● Stated task
Provide an exact copy of the data, excluding the images.

-- begin Source excerpt --

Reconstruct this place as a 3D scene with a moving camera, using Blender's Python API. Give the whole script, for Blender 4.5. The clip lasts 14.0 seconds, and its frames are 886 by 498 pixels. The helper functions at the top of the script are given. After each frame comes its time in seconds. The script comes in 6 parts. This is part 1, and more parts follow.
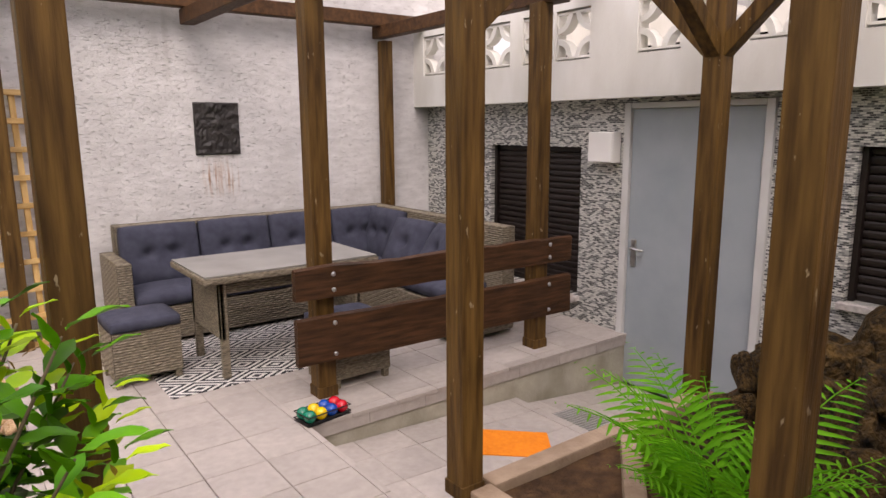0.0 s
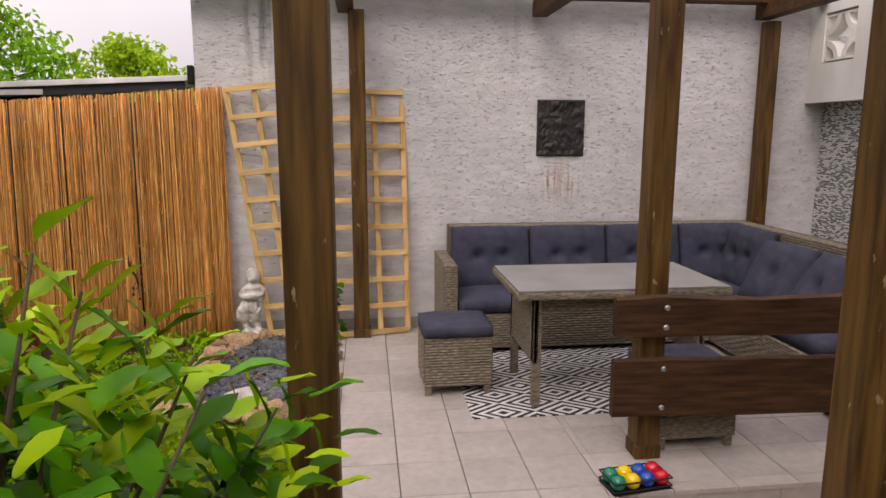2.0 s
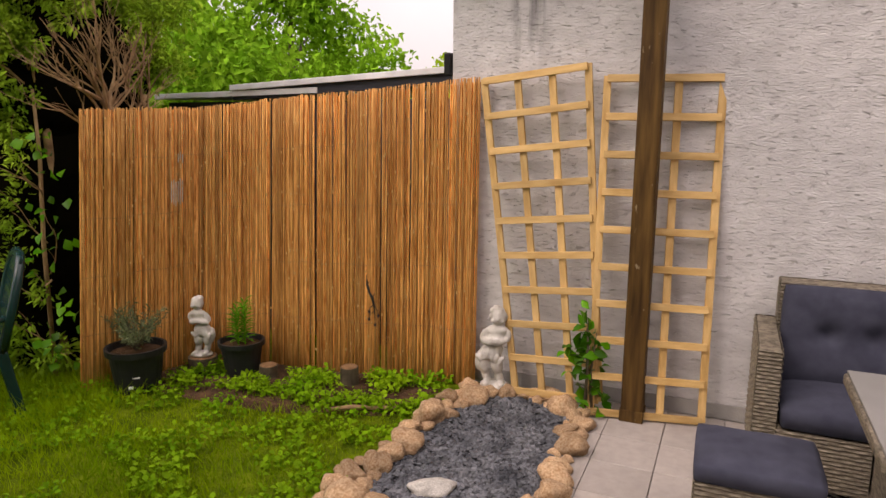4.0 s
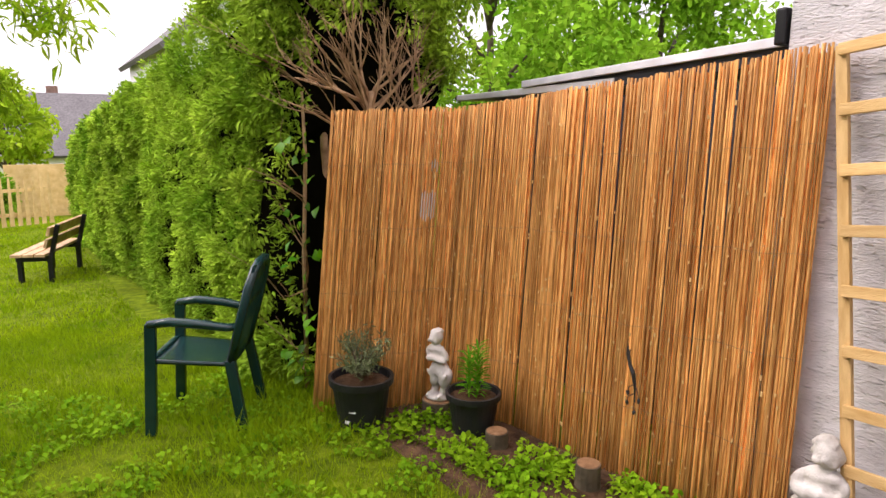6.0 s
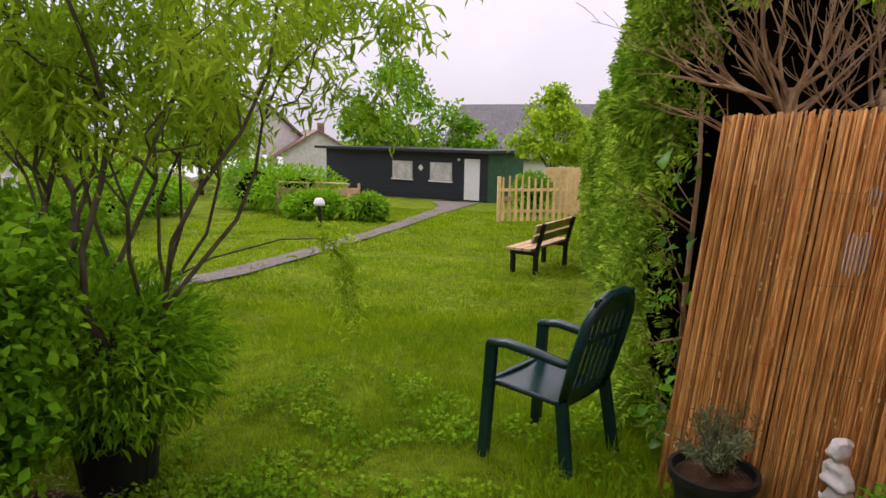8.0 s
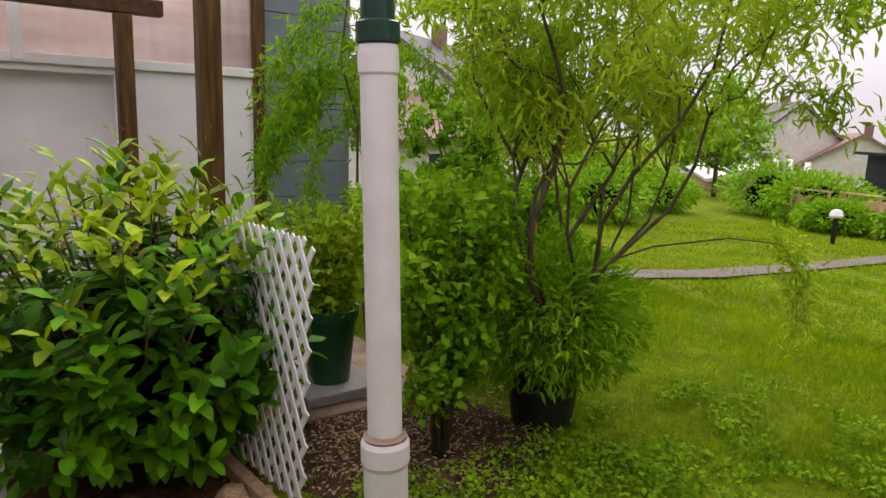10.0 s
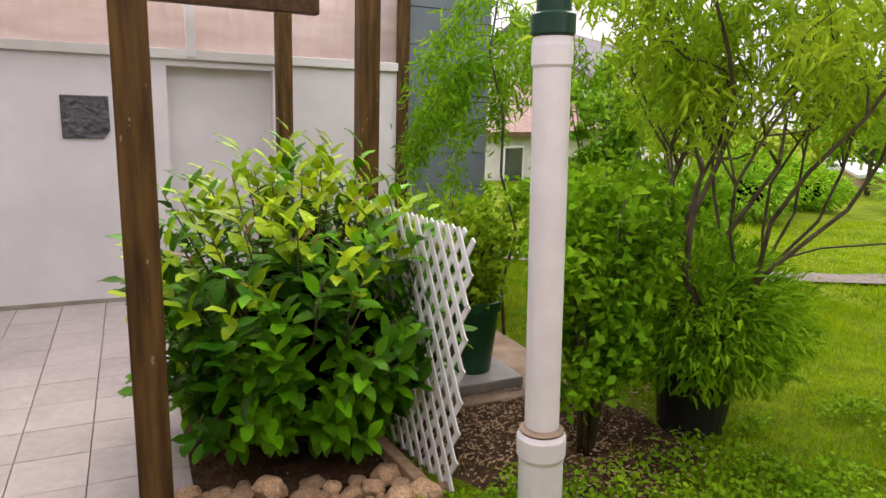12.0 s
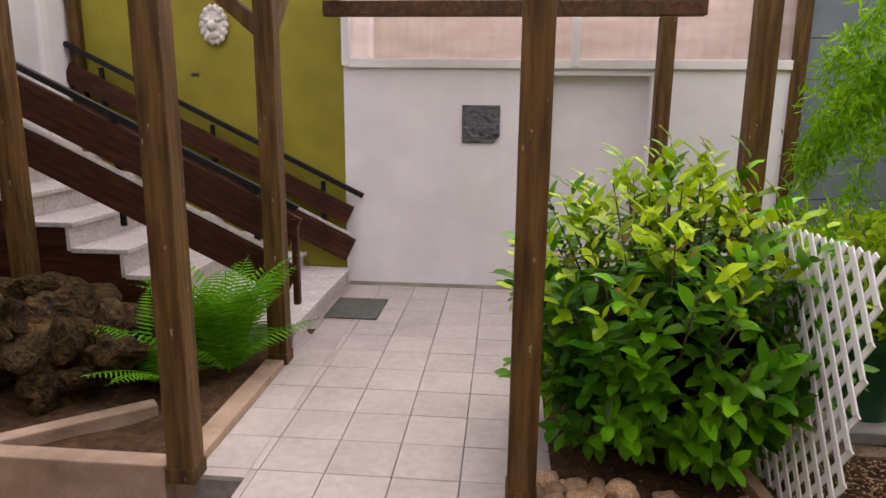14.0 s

-- end Source excerpt --

● Answer for this exercise
Reconstruct this place as a 3D scene with a moving camera, using Blender's Python API. Give the whole script, for Blender 4.5. The clip lasts 14.0 seconds, and its frames are 886 by 498 pixels. The helper functions at the top of the script are given. After each frame comes its time in seconds. The script comes in 6 parts. This is part 1, and more parts follow.
0.0 s
2.0 s
4.0 s
6.0 s
8.0 s
10.0 s
12.0 s
14.0 s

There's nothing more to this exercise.